An asteroid is not going to crash to Earth and send humans the way of the dinosaurs in a couple of hundred years. Well, probably not.
The department of America’s space program tasked with watching the cosmos for giant asteroids that could be dangerous to Earth’s existence has some good news and bad news.
- The good news: NASA’s Origins, Spectral Interpretation, Resource Identification, Security-Regolith Explorer — simply, the OSIRIS-REx — has been able to monitor and collect samples from a 500-meter wide asteroid name Bennu for the last two years, and is now headed back to Earth.
- The bad news: The space agency’s planetary defense program hasn’t been able to rule out the possibility that the massive Bennu will not one day come rocketing through space and crash to Earth.
But NASA says that is unlikely — at least in the next couple of centuries —and that technology has made the agency better at predicting a potential Armageddon.
Bennu will make a “close approach” to Earth in 2135, but won’t careen into Earth in Hollywood fashion at that time, NASA said in a recent press release.
Scientists have been able to determine — more accurately than they have in the past — that based on studying Bennu’s orbit, the “total impact probability through the year 2300 is about 1 in 1,750 (or 0.057%), NASA said.
- The researchers predicted that Sept. 24, 2182, was “the most significant single date in terms of a potential impact, with an impact probability of 1 in 2,700 (or about 0.037%).”
- “Although the chances of it hitting Earth are very low, Bennu remains one of the two most hazardous known asteroids in our solar system, along with another asteroid called 1950 DA,” NASA added.

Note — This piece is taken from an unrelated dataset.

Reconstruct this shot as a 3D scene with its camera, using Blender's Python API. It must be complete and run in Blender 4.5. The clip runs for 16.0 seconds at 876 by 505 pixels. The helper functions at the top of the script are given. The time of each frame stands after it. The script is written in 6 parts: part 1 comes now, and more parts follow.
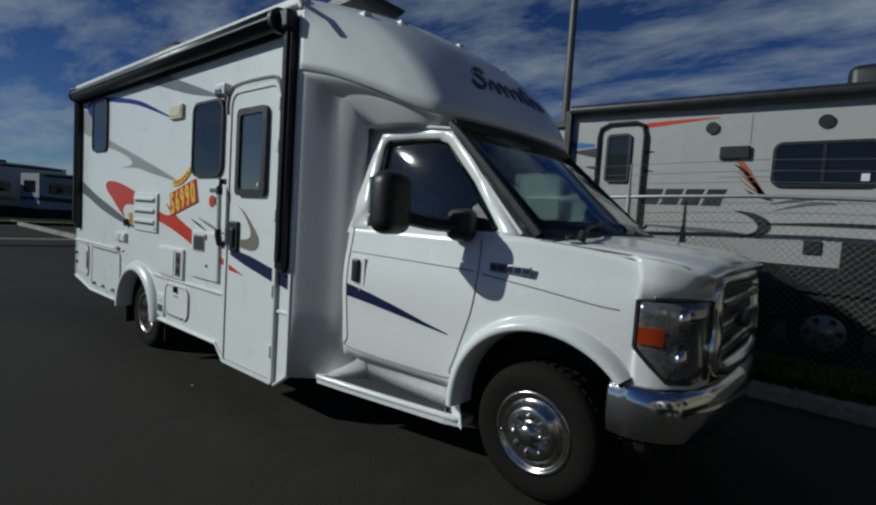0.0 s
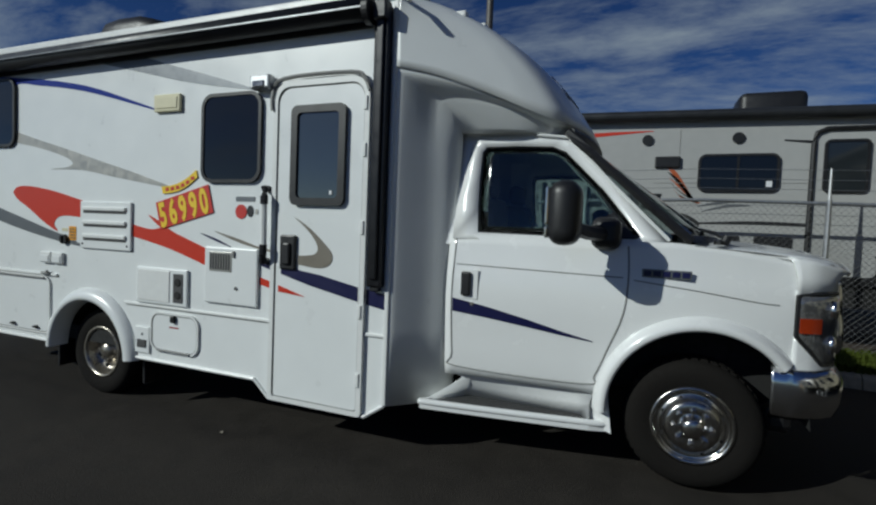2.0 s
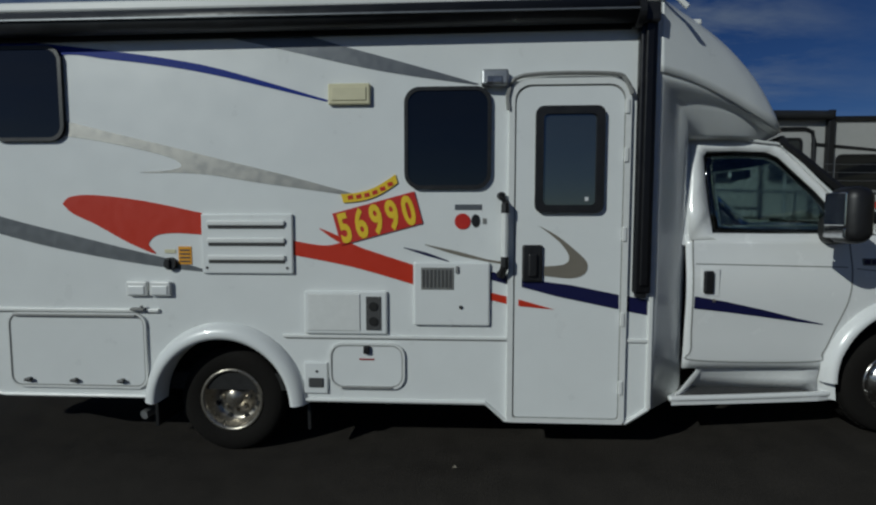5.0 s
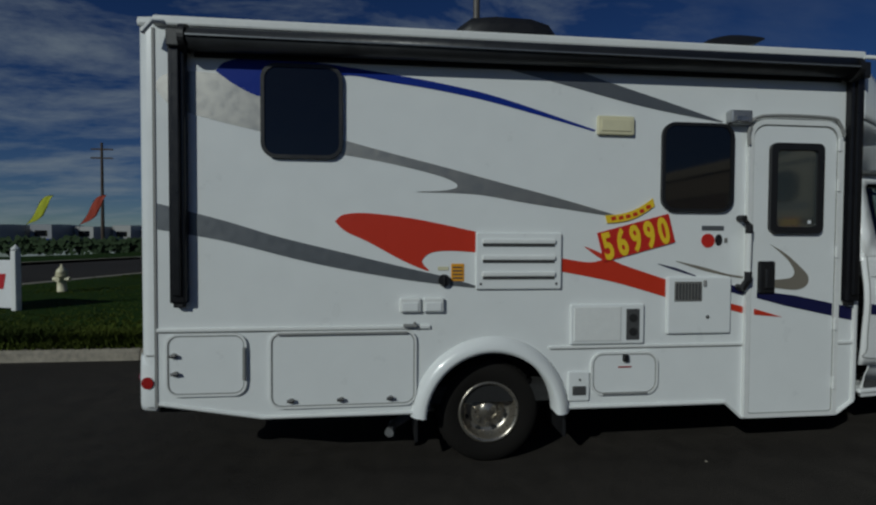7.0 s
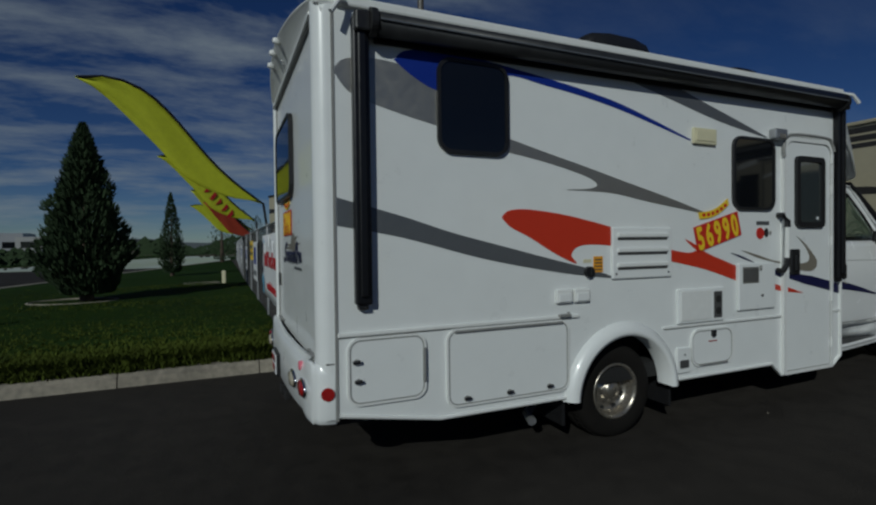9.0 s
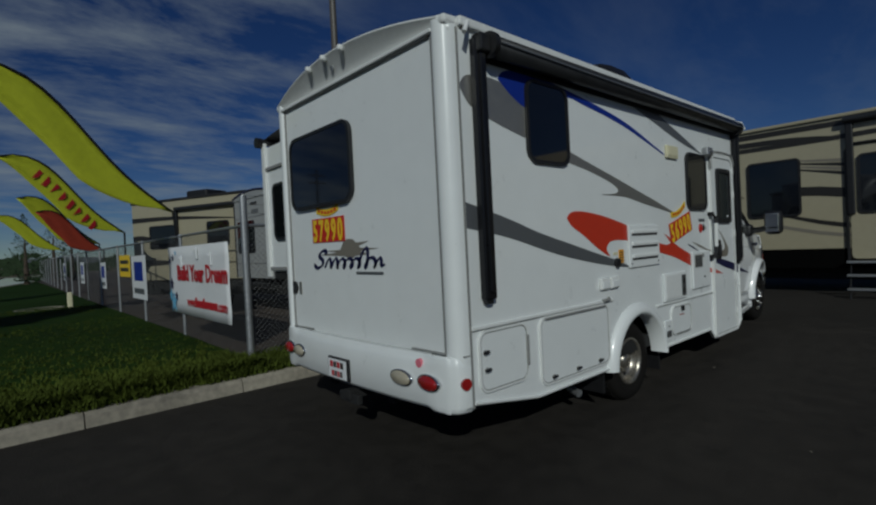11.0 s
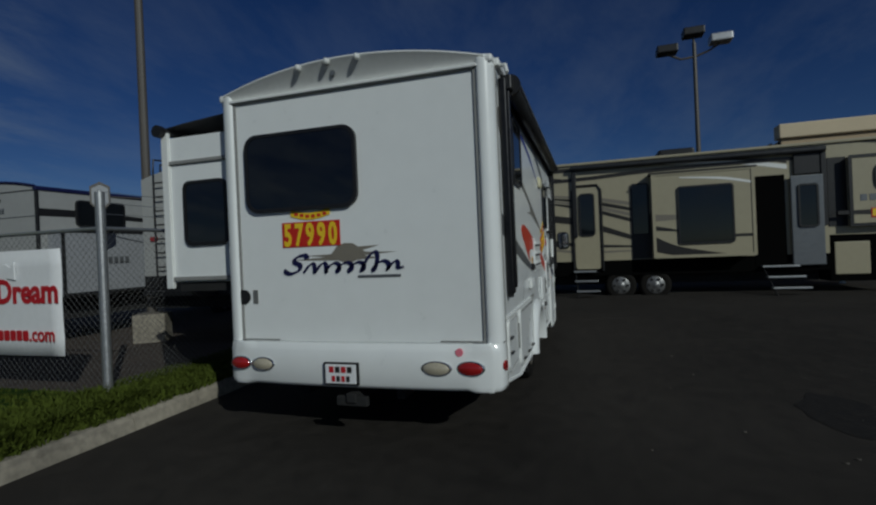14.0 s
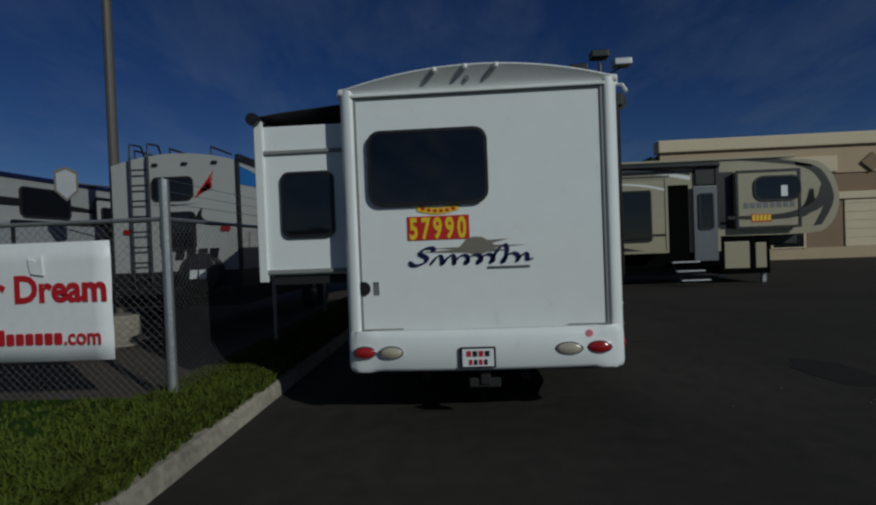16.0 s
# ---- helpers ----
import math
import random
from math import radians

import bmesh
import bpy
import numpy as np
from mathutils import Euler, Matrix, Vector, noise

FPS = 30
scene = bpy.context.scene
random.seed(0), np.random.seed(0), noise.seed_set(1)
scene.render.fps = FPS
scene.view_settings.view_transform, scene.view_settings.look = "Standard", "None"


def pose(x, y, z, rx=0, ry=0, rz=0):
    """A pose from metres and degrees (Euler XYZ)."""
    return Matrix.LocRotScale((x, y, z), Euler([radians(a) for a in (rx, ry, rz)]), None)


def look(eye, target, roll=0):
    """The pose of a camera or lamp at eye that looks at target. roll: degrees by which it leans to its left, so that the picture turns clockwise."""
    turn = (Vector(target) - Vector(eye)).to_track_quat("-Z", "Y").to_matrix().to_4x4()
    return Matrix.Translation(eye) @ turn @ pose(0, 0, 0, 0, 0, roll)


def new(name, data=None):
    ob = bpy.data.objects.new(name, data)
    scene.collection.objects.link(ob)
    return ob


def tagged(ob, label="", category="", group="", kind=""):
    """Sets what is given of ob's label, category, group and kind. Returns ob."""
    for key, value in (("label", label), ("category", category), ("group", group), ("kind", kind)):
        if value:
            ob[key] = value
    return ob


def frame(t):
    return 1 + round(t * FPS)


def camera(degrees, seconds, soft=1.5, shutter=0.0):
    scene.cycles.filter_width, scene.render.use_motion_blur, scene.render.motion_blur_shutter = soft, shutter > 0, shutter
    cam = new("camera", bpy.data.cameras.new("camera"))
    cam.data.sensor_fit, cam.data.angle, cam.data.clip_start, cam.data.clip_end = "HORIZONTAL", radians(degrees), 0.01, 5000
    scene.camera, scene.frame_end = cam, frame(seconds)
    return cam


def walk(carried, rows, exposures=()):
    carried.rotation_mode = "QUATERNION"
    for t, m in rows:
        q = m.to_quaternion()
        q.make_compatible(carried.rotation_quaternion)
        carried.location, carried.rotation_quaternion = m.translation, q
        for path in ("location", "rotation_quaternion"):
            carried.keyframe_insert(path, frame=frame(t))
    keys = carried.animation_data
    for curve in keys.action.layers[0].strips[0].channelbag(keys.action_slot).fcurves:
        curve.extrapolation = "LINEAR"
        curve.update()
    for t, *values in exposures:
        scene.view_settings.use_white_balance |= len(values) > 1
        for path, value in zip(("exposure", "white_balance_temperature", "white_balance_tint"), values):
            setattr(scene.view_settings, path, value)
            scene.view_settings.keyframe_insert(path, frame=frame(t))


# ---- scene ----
cam = camera(82.7, 16.0, soft=2.3)
PATH = [
    (0, (-0.166, 0.064, 1.589), (-1.443, 1.597, 1.459), 3.7),
    (0.5, (-0.557, -0.06, 1.588), (-1.737, 1.55, 1.464), 3.6),
    (1, (-0.932, -0.281, 1.566), (-1.976, 1.421, 1.457), 3.1),
    (1.5, (-1.315, -0.504, 1.546), (-2.213, 1.28, 1.445), 2.7),
    (2, (-1.735, -0.734, 1.549), (-2.475, 1.122, 1.459), 2.3),
    (2.5, (-2.15, -0.939, 1.559), (-2.705, 0.981, 1.47), 2.0),
    (3, (-2.604, -1.076, 1.548), (-2.991, 0.884, 1.468), 1.5),
    (3.2, (-2.783, -1.133, 1.538), (-3.118, 0.837, 1.465), 1.4),
    (5.3, (-4.756, -1.162, 1.656), (-4.82, 0.832, 1.512), 0.2),
    (5.5, (-5.007, -1.2, 1.612), (-5.041, 0.797, 1.502), 0.4),
    (6, (-5.612, -1.295, 1.622), (-5.581, 0.702, 1.53), 0.3),
    (6.5, (-6.236, -1.31, 1.572), (-6.111, 0.685, 1.526), 0.4),
    (7, (-6.8, -1.334, 1.628), (-6.579, 0.653, 1.573), 0.3),
    (7.5, (-7.341, -1.263, 1.564), (-6.961, 0.7, 1.534), -0.2),
    (8, (-7.862, -1.181, 1.538), (-7.317, 0.744, 1.514), -0.2),
    (8.5, (-8.38, -1.044, 1.563), (-7.673, 0.826, 1.528), -0.7),
    (9, (-8.898, -0.884, 1.563), (-8.102, 0.951, 1.529), -0.7),
    (9.2, (-9.087, -0.821, 1.569), (-8.245, 0.993, 1.535), -0.8),
    (11.3, (-10.745, -0.065, 1.578), (-9.338, 1.356, 1.585), -2.0),
    (11.5, (-10.855, 0.026, 1.542), (-9.396, 1.393, 1.578), -1.3),
    (12, (-11.157, 0.235, 1.552), (-9.545, 1.42, 1.574), -2.1),
    (12.5, (-11.404, 0.469, 1.545), (-9.685, 1.49, 1.565), -2.4),
    (13, (-11.654, 0.668, 1.566), (-9.841, 1.514, 1.573), -2.6),
    (13.5, (-11.864, 1.013, 1.552), (-9.986, 1.703, 1.551), -2.6),
    (14, (-12.12, 1.439, 1.566), (-10.208, 2.028, 1.561), -2.5),
    (14.5, (-12.347, 1.931, 1.565), (-10.408, 2.42, 1.558), -2.5),
    (15, (-12.554, 2.436, 1.57), (-10.595, 2.836, 1.561), -2.3),
    (15.5, (-12.724, 2.944, 1.583), (-10.74, 3.197, 1.565), -2.3),
    (16, (-12.862, 3.482, 1.603), (-10.866, 3.597, 1.574), -2.2),
]

EXPOSURES = [(t, s, 6050, 0) for t, s in ((0.0, -0.44), (1.5, -0.37), (3.2, -0.48), (5.5, -0.98), (7.0, -1.08), (9.0, -1.1), (12.5, -1.1), (16.0, -1.0))]
walk(cam, [(t, look(eye, target, roll)) for t, eye, target, roll in PATH], EXPOSURES)

# ---- world and sun ----
SUN_TO = Vector((0.45, 0.49, -0.36)).normalized()
sun_data = bpy.data.lights.new("sun", "SUN")
sun_data.energy, sun_data.angle, sun_data.color = 3.6, radians(0.55), (1.0, 0.965, 0.91)
sun = new("sun", sun_data)
sun.matrix_world = look((0, 0, 30), Vector((0, 0, 30)) + SUN_TO)

world = bpy.data.worlds.new("sky")
scene.world = world
world.use_nodes = True
wn, wl = world.node_tree.nodes, world.node_tree.links
background = wn["Background"]
sky = wn.new("ShaderNodeTexSky")
sky.sky_type, sky.sun_disc = "NISHITA", False
sky.sun_elevation = math.asin(-SUN_TO.z)
sky.sun_rotation = math.atan2(-SUN_TO.x, -SUN_TO.y)
sky.altitude, sky.air_density, sky.dust_density, sky.ozone_density = 900, 0.75, 0.25, 3.0
coord = wn.new("ShaderNodeTexCoord")
split = wn.new("ShaderNodeSeparateXYZ")
wl.new(coord.outputs["Generated"], split.inputs[0])
lift = wn.new("ShaderNodeMath"); lift.operation = "ADD"; lift.inputs[1].default_value = 0.18
wl.new(split.outputs[2], lift.inputs[0])
flat = []
for axis in (0, 1):
    div = wn.new("ShaderNodeMath"); div.operation = "DIVIDE"
    wl.new(split.outputs[axis], div.inputs[0]); wl.new(lift.outputs[0], div.inputs[1])
    flat.append(div)
plane = wn.new("ShaderNodeCombineXYZ")
wl.new(flat[0].outputs[0], plane.inputs[0]); wl.new(flat[1].outputs[0], plane.inputs[1])
stretch = wn.new("ShaderNodeMapping")
stretch.inputs["Location"].default_value = (3.4, 1.7, 0)
stretch.inputs["Rotation"].default_value = (0, 0, radians(-35)); stretch.inputs["Scale"].default_value = (0.75, 1.5, 1)
wl.new(plane.outputs[0], stretch.inputs[0])
cloud = wn.new("ShaderNodeTexNoise")
cloud.inputs["Scale"].default_value, cloud.inputs["Detail"].default_value, cloud.inputs["Roughness"].default_value = 1.9, 12, 0.64
cloud.inputs["Distortion"].default_value = 0.2
wl.new(stretch.outputs[0], cloud.inputs["Vector"])
thin = wn.new("ShaderNodeValToRGB")
thin.color_ramp.elements[0].position, thin.color_ramp.elements[1].position = 0.43, 0.72
thin.color_ramp.elements[1].color = (0.78, 0.78, 0.78, 1)
wl.new(cloud.outputs["Fac"], thin.inputs[0])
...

OSIRIS-REx is helping NASA understand Bennu
NASA’S OSIRIS-REx is 20 feet long, 8 by 8 feet wide and has a suite of sensors and tools that collect data and samples from Bennu, according to NASA. The small, unmanned spacecraft first launched in September 2016 and is expected to return to Earth in 2023.
On average, Bennu — which stands about as tall as the Empire State Building — stays about 98,000,000 miles from Earth.
- “The OSIRIS-REx data give us so much more precise information, we can test the limits of our models and calculate the future trajectory of Bennu to a very high degree of certainty through 2135,” said Davide Farnocchia, who leads the Bennu study, in a statement.
- The spacecraft, along with taking images and collecting data about Bennu, was able to collect rock and dust samples that will also return to Earth.
It’s unclear if NASA was being ironic when it nicknamed its asteroid-studying flyer so similarly to what could have been a now-extinct dinosaur (the Osiris Rex has yet to make an appearance in a “Jurassic Park” movie).